* **MATERIAL SUPPLIED**:
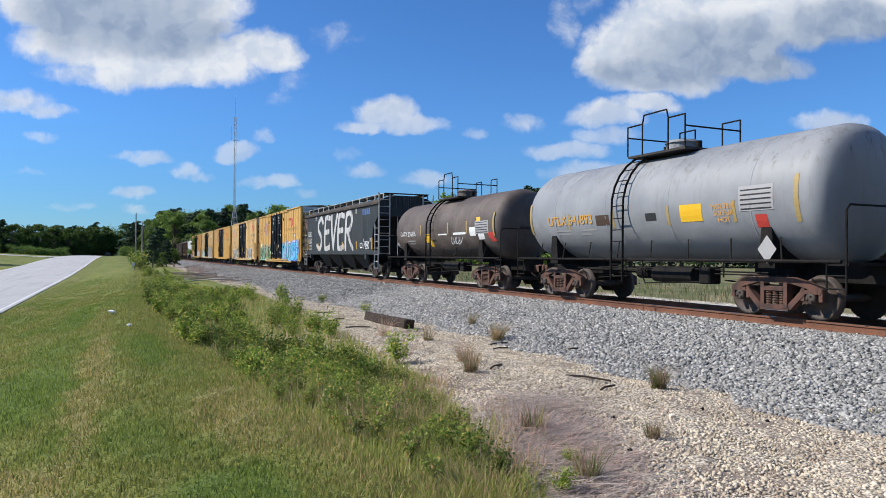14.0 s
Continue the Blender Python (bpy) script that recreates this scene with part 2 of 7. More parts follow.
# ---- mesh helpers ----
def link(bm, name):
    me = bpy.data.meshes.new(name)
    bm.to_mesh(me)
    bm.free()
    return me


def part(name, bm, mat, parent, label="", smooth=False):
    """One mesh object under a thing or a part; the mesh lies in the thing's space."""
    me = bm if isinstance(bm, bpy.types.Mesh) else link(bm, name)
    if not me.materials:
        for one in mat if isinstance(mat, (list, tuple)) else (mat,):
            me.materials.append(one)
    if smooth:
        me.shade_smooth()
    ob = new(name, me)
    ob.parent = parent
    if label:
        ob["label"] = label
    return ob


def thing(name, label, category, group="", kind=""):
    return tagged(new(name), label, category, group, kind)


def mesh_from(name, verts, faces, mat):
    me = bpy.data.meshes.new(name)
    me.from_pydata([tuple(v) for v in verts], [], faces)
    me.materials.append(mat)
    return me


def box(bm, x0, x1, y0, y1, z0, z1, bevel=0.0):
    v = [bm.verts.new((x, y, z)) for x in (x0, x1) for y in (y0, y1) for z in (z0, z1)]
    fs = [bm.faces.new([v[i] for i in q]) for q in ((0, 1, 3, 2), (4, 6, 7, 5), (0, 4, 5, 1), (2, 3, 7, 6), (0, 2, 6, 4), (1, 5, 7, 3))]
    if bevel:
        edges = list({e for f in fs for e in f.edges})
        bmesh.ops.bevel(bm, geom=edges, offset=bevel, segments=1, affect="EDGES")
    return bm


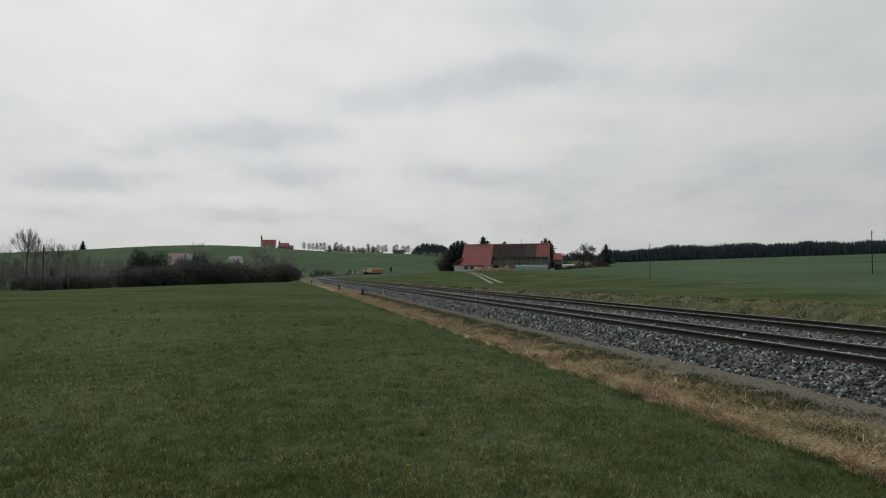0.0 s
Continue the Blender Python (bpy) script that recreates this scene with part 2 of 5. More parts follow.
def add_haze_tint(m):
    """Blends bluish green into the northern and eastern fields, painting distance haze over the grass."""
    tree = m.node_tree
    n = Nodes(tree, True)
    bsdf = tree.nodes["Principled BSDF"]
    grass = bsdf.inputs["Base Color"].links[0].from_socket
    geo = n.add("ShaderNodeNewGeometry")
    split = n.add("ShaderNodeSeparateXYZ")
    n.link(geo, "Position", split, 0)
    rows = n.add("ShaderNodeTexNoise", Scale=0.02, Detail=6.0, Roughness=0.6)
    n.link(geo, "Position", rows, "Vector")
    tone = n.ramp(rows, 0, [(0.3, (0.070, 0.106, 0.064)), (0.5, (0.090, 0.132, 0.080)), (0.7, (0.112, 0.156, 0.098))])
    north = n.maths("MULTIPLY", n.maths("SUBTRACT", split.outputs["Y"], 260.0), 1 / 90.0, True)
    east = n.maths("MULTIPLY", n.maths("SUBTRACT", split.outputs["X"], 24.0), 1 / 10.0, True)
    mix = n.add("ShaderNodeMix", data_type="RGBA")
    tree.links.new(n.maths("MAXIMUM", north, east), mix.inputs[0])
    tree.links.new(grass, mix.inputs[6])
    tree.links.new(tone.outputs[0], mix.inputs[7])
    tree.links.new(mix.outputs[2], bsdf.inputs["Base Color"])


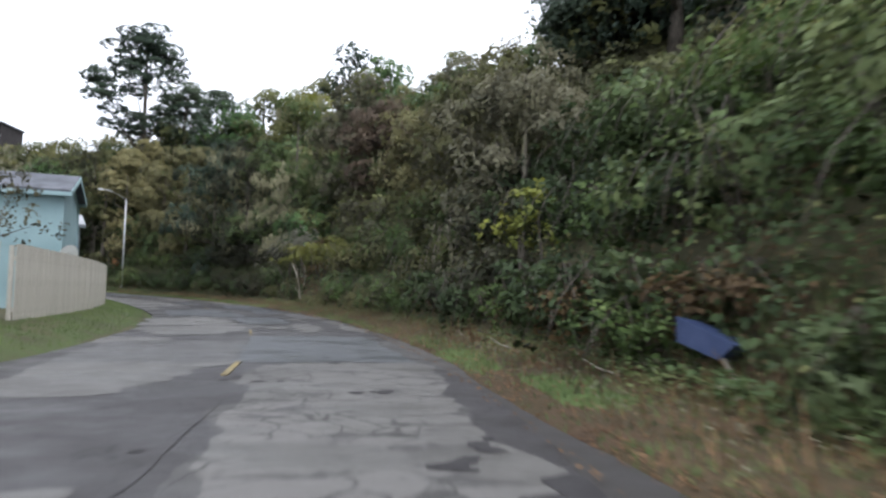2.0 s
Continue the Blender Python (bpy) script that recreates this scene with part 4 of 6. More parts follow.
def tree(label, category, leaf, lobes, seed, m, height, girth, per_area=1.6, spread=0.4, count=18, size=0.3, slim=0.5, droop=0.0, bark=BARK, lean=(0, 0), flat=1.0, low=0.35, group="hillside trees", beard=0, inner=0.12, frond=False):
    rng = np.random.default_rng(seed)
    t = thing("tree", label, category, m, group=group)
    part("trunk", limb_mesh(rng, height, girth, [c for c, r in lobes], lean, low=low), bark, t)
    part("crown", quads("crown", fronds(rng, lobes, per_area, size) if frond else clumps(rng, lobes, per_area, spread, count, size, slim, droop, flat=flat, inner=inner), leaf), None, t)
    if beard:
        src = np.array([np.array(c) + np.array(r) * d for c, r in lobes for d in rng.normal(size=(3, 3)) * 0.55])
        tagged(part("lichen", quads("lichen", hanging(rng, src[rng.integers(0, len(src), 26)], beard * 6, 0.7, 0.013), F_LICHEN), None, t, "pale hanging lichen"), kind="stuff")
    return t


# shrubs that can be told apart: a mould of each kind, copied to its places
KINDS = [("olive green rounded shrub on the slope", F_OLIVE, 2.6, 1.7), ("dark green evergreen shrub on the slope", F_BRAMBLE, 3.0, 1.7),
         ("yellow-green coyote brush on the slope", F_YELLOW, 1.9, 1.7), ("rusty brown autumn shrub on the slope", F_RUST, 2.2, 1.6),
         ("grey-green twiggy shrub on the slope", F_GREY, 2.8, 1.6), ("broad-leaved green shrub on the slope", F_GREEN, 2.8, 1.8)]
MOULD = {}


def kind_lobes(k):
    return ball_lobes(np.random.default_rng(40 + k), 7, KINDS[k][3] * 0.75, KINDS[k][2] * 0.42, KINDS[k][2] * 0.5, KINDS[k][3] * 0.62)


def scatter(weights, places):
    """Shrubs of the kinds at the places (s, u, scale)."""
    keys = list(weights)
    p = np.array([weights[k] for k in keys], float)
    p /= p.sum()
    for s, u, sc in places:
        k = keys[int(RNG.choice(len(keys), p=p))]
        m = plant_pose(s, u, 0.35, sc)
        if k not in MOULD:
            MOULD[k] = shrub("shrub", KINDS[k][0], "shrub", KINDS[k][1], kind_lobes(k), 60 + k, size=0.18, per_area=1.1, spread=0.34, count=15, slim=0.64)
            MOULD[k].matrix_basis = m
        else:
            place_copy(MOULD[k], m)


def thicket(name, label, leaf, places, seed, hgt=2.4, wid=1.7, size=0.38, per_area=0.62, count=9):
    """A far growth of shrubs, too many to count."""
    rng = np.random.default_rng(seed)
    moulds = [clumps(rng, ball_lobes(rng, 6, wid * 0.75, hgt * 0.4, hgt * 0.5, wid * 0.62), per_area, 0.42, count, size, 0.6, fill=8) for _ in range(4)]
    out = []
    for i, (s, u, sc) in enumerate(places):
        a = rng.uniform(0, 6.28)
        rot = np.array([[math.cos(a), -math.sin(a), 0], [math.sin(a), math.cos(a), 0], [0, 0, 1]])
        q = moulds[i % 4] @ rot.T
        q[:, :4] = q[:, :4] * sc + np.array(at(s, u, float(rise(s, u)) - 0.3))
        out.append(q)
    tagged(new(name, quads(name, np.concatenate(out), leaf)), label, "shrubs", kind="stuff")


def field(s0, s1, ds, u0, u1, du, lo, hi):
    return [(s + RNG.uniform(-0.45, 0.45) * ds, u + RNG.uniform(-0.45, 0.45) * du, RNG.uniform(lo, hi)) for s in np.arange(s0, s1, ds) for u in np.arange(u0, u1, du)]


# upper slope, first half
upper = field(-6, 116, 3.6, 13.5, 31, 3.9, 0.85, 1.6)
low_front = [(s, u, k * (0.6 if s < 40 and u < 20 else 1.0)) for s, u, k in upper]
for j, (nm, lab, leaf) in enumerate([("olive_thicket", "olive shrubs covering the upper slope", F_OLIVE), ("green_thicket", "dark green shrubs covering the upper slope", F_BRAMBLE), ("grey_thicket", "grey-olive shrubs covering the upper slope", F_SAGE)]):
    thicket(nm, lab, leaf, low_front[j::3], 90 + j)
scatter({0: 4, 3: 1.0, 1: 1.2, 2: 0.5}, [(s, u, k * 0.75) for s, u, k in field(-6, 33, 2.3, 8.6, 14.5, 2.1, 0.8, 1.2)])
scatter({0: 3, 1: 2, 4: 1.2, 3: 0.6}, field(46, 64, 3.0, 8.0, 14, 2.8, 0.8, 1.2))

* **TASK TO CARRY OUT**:
Each record must be quoted in full and exactly. Do not include the pictures.

* **RESPONSE**:
14.0 s
Continue the Blender Python (bpy) script that recreates this scene with part 2 of 7. More parts follow.
# ---- mesh helpers ----
def link(bm, name):
    me = bpy.data.meshes.new(name)
    bm.to_mesh(me)
    bm.free()
    return me


def part(name, bm, mat, parent, label="", smooth=False):
    """One mesh object under a thing or a part; the mesh lies in the thing's space."""
    me = bm if isinstance(bm, bpy.types.Mesh) else link(bm, name)
    if not me.materials:
        for one in mat if isinstance(mat, (list, tuple)) else (mat,):
            me.materials.append(one)
    if smooth:
        me.shade_smooth()
    ob = new(name, me)
    ob.parent = parent
    if label:
        ob["label"] = label
    return ob


def thing(name, label, category, group="", kind=""):
    return tagged(new(name), label, category, group, kind)


def mesh_from(name, verts, faces, mat):
    me = bpy.data.meshes.new(name)
    me.from_pydata([tuple(v) for v in verts], [], faces)
    me.materials.append(mat)
    return me


def box(bm, x0, x1, y0, y1, z0, z1, bevel=0.0):
    v = [bm.verts.new((x, y, z)) for x in (x0, x1) for y in (y0, y1) for z in (z0, z1)]
    fs = [bm.faces.new([v[i] for i in q]) for q in ((0, 1, 3, 2), (4, 6, 7, 5), (0, 4, 5, 1), (2, 3, 7, 6), (0, 2, 6, 4), (1, 5, 7, 3))]
    if bevel:
        edges = list({e for f in fs for e in f.edges})
        bmesh.ops.bevel(bm, geom=edges, offset=bevel, segments=1, affect="EDGES")
    return bm


0.0 s
Continue the Blender Python (bpy) script that recreates this scene with part 2 of 5. More parts follow.
def add_haze_tint(m):
    """Blends bluish green into the northern and eastern fields, painting distance haze over the grass."""
    tree = m.node_tree
    n = Nodes(tree, True)
    bsdf = tree.nodes["Principled BSDF"]
    grass = bsdf.inputs["Base Color"].links[0].from_socket
    geo = n.add("ShaderNodeNewGeometry")
    split = n.add("ShaderNodeSeparateXYZ")
    n.link(geo, "Position", split, 0)
    rows = n.add("ShaderNodeTexNoise", Scale=0.02, Detail=6.0, Roughness=0.6)
    n.link(geo, "Position", rows, "Vector")
    tone = n.ramp(rows, 0, [(0.3, (0.070, 0.106, 0.064)), (0.5, (0.090, 0.132, 0.080)), (0.7, (0.112, 0.156, 0.098))])
    north = n.maths("MULTIPLY", n.maths("SUBTRACT", split.outputs["Y"], 260.0), 1 / 90.0, True)
    east = n.maths("MULTIPLY", n.maths("SUBTRACT", split.outputs["X"], 24.0), 1 / 10.0, True)
    mix = n.add("ShaderNodeMix", data_type="RGBA")
    tree.links.new(n.maths("MAXIMUM", north, east), mix.inputs[0])
    tree.links.new(grass, mix.inputs[6])
    tree.links.new(tone.outputs[0], mix.inputs[7])
    tree.links.new(mix.outputs[2], bsdf.inputs["Base Color"])


2.0 s
Continue the Blender Python (bpy) script that recreates this scene with part 4 of 6. More parts follow.
def tree(label, category, leaf, lobes, seed, m, height, girth, per_area=1.6, spread=0.4, count=18, size=0.3, slim=0.5, droop=0.0, bark=BARK, lean=(0, 0), flat=1.0, low=0.35, group="hillside trees", beard=0, inner=0.12, frond=False):
    rng = np.random.default_rng(seed)
    t = thing("tree", label, category, m, group=group)
    part("trunk", limb_mesh(rng, height, girth, [c for c, r in lobes], lean, low=low), bark, t)
    part("crown", quads("crown", fronds(rng, lobes, per_area, size) if frond else clumps(rng, lobes, per_area, spread, count, size, slim, droop, flat=flat, inner=inner), leaf), None, t)
    if beard:
        src = np.array([np.array(c) + np.array(r) * d for c, r in lobes for d in rng.normal(size=(3, 3)) * 0.55])
        tagged(part("lichen", quads("lichen", hanging(rng, src[rng.integers(0, len(src), 26)], beard * 6, 0.7, 0.013), F_LICHEN), None, t, "pale hanging lichen"), kind="stuff")
    return t


# shrubs that can be told apart: a mould of each kind, copied to its places
KINDS = [("olive green rounded shrub on the slope", F_OLIVE, 2.6, 1.7), ("dark green evergreen shrub on the slope", F_BRAMBLE, 3.0, 1.7),
         ("yellow-green coyote brush on the slope", F_YELLOW, 1.9, 1.7), ("rusty brown autumn shrub on the slope", F_RUST, 2.2, 1.6),
         ("grey-green twiggy shrub on the slope", F_GREY, 2.8, 1.6), ("broad-leaved green shrub on the slope", F_GREEN, 2.8, 1.8)]
MOULD = {}


def kind_lobes(k):
    return ball_lobes(np.random.default_rng(40 + k), 7, KINDS[k][3] * 0.75, KINDS[k][2] * 0.42, KINDS[k][2] * 0.5, KINDS[k][3] * 0.62)


def scatter(weights, places):
    """Shrubs of the kinds at the places (s, u, scale)."""
    keys = list(weights)
    p = np.array([weights[k] for k in keys], float)
    p /= p.sum()
    for s, u, sc in places:
        k = keys[int(RNG.choice(len(keys), p=p))]
        m = plant_pose(s, u, 0.35, sc)
        if k not in MOULD:
            MOULD[k] = shrub("shrub", KINDS[k][0], "shrub", KINDS[k][1], kind_lobes(k), 60 + k, size=0.18, per_area=1.1, spread=0.34, count=15, slim=0.64)
            MOULD[k].matrix_basis = m
        else:
            place_copy(MOULD[k], m)


def thicket(name, label, leaf, places, seed, hgt=2.4, wid=1.7, size=0.38, per_area=0.62, count=9):
    """A far growth of shrubs, too many to count."""
    rng = np.random.default_rng(seed)
    moulds = [clumps(rng, ball_lobes(rng, 6, wid * 0.75, hgt * 0.4, hgt * 0.5, wid * 0.62), per_area, 0.42, count, size, 0.6, fill=8) for _ in range(4)]
    out = []
    for i, (s, u, sc) in enumerate(places):
        a = rng.uniform(0, 6.28)
        rot = np.array([[math.cos(a), -math.sin(a), 0], [math.sin(a), math.cos(a), 0], [0, 0, 1]])
        q = moulds[i % 4] @ rot.T
        q[:, :4] = q[:, :4] * sc + np.array(at(s, u, float(rise(s, u)) - 0.3))
        out.append(q)
    tagged(new(name, quads(name, np.concatenate(out), leaf)), label, "shrubs", kind="stuff")


def field(s0, s1, ds, u0, u1, du, lo, hi):
    return [(s + RNG.uniform(-0.45, 0.45) * ds, u + RNG.uniform(-0.45, 0.45) * du, RNG.uniform(lo, hi)) for s in np.arange(s0, s1, ds) for u in np.arange(u0, u1, du)]


# upper slope, first half
upper = field(-6, 116, 3.6, 13.5, 31, 3.9, 0.85, 1.6)
low_front = [(s, u, k * (0.6 if s < 40 and u < 20 else 1.0)) for s, u, k in upper]
for j, (nm, lab, leaf) in enumerate([("olive_thicket", "olive shrubs covering the upper slope", F_OLIVE), ("green_thicket", "dark green shrubs covering the upper slope", F_BRAMBLE), ("grey_thicket", "grey-olive shrubs covering the upper slope", F_SAGE)]):
    thicket(nm, lab, leaf, low_front[j::3], 90 + j)
scatter({0: 4, 3: 1.0, 1: 1.2, 2: 0.5}, [(s, u, k * 0.75) for s, u, k in field(-6, 33, 2.3, 8.6, 14.5, 2.1, 0.8, 1.2)])
scatter({0: 3, 1: 2, 4: 1.2, 3: 0.6}, field(46, 64, 3.0, 8.0, 14, 2.8, 0.8, 1.2))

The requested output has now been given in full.